A POLITICAL row has broken out over directly-elected crime commissioners after a Labour candidate claimed a Tory rival was “too young” for the position.

As it emerged that Home Secretary Theresa May had asked the Treasury to fund an advertising campaign to encourage stronger candidates to come forward, Northumbria Labour candidate Vera Baird said Durham Conservative candidate Nick Varley lacked the experience for the post because of his age.

Mr Varley was a 20-year-old student when he stood as Conservative candidate for Durham City in the Parliamentary elections of 2010.

Last night, Ms Baird suggested he lacked the gravitas to be elected as a police and crime commissioner (PCC), saying: “The police commissioner has a budget, sets the precept and negotiates with the chief constable – and this all requires experience.”

But James Wharton, Conservative MP for Stockton South, who announced Mr Varley’s candidacy at the weekend, hit back, accusing Ms Baird of ageism. He said: “What will we be saying next?

That some people are too old to run?

“Vera Baird’s experience is of losing her driving licence for breaking the law while she was Solicitor General.”

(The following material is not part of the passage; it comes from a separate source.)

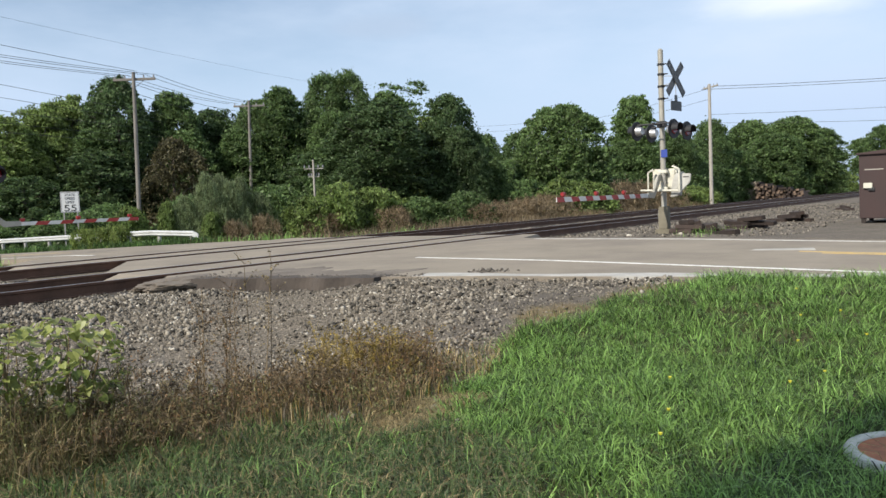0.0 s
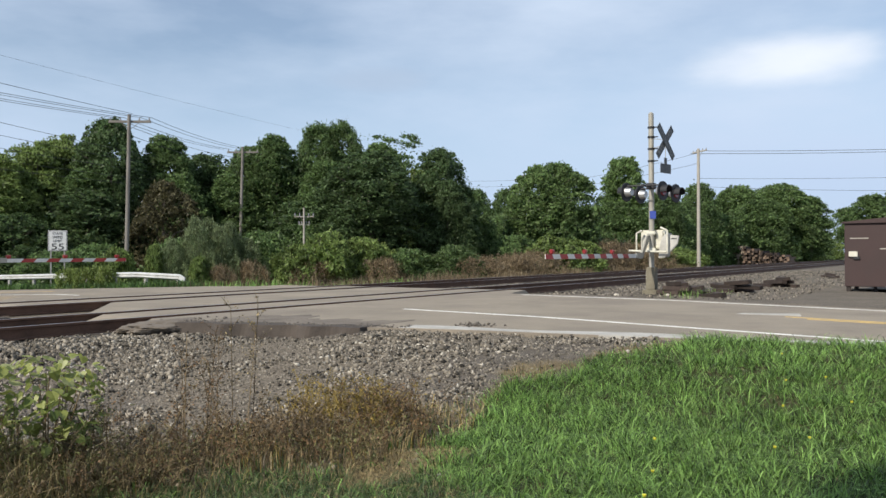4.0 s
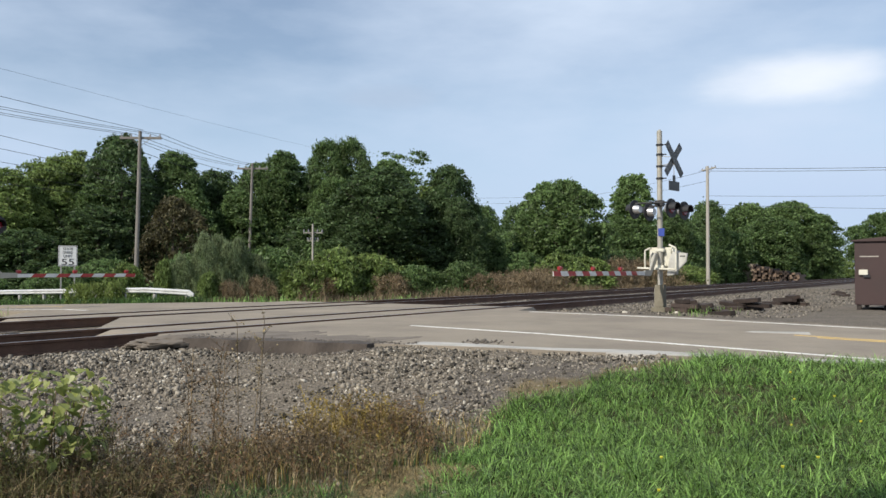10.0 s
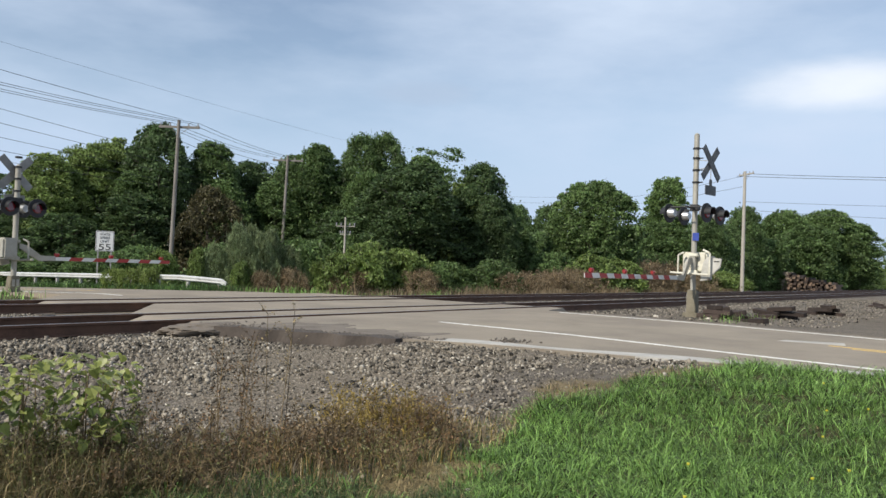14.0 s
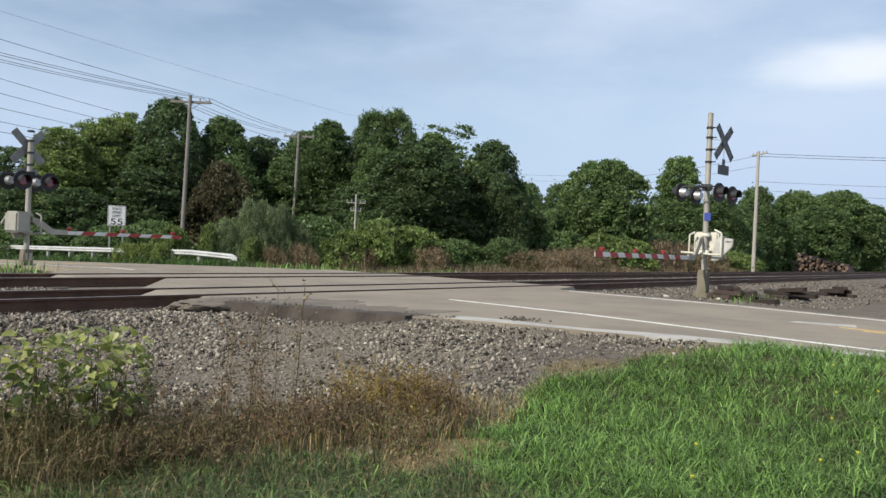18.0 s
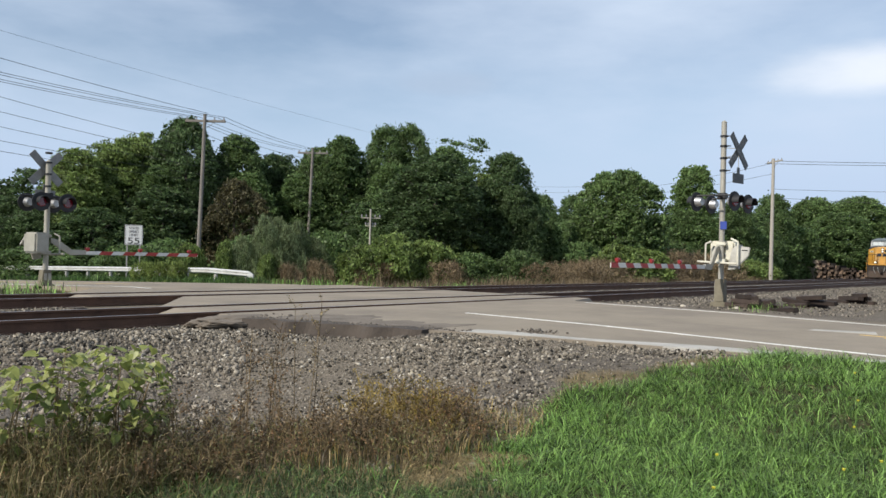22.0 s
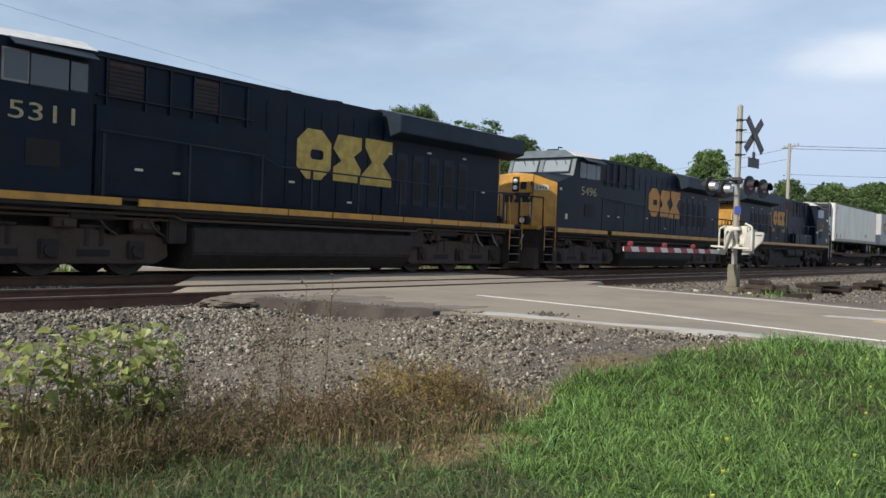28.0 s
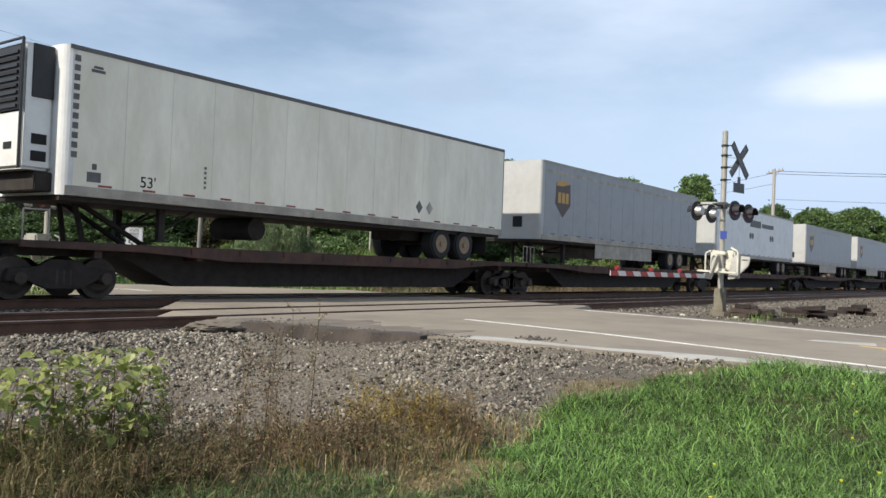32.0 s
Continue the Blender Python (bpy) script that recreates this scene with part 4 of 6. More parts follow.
    if skirt:
        for s in (-1, 1):
            bm = B()
            box(bm, 4.6, 10.4, s * 1.25 - 0.01, s * 1.25 + 0.01, 0.35, a + 0.02)
            part("side_skirt", bm, ALU, T, "pale aerodynamic side skirt")
    return T


CARS = [(69.8, 16.9, True), (88.0, 17.4, False), (107.1, 18.2, False), (126.8, 17.5, False), (145.8, 17.5, False), (165.0, 17.5, False), (184.2, 17.5, False)]
for cx, cl, first in CARS:
    rolling(flat_car(cx, cl, first))
rolling(trailer(69.9, 15.75, TR_WHITE, "dirty white refrigerated road trailer with ribbed sides", reefer=True))
rolling(trailer(88.25, 16.1, TR_GREY, "grey road trailer with a brown shield mark", mark="shield", skirt=True))
rolling(trailer(107.3, 16.1, TR_NOSE, "white road trailer with dark lettering", mark="bars"))
rolling(trailer(127.1, 16.1, TR_GREY, "grey road trailer with a brown shield mark", mark="shield", skirt=True))
rolling(trailer(146.1, 16.1, TR_GREY, "grey road trailer with a brown shield mark", mark="shield", skirt=True))
rolling(trailer(165.3, 16.1, TR_NOSE, "white road trailer far back in the train"))
rolling(trailer(184.5, 16.1, TR_NOSE, "white road trailer far back in the train"))


def travel(t):
    """Metres by which the train is short of its place at 28 s: it slows a little as it nears the crossing."""
    early = max(27.7 - t, 0.0)
    near = min(early, 6.2)
    return SPEED * (28 - t) + 0.3 * near + 0.21 * near * near + 2.6 * (early - near)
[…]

Mr Wharton was referring to the former Redcar MP’s speeding conviction in 2010, which led to a six-month driving ban.

Ms Baird went on to say: “I think the Tories are in real difficulty.

They are not getting the kind of calibre of candidate that they themselves would wish for.”

Several former ministers and MPs are to stand for the PCC elections in November.

Falklands War hero Simon Weston last week withdrew from the contest in South Wales, saying it had become too political and was not serving the people.

PCCs, who will be paid between £65,000 and £100,000, will have the power to set budgets and hire and fire chief constables, but will not intervene in day-to-day operational matters.

Ms Baird said: “Lots of the public don’t understand what these police commissioner elections are about, and that is not their fault, because the Tories have done nothing to make clear what they are.

“If there is any danger of politicising the police it is the Tories because they are fully responsible for this plan.

“All of the Labour candidates have said they will safeguard the operational independence of the police.”

Mr Wharton said he would welcome more independent candidates but said there was plenty of time between now and November for more people to stand.

Councillor Ken Lupton, a former leader of Stockton Borough Council, was chosen by the Conservatives to contest Cleveland and Mr Varley was selected for Durham.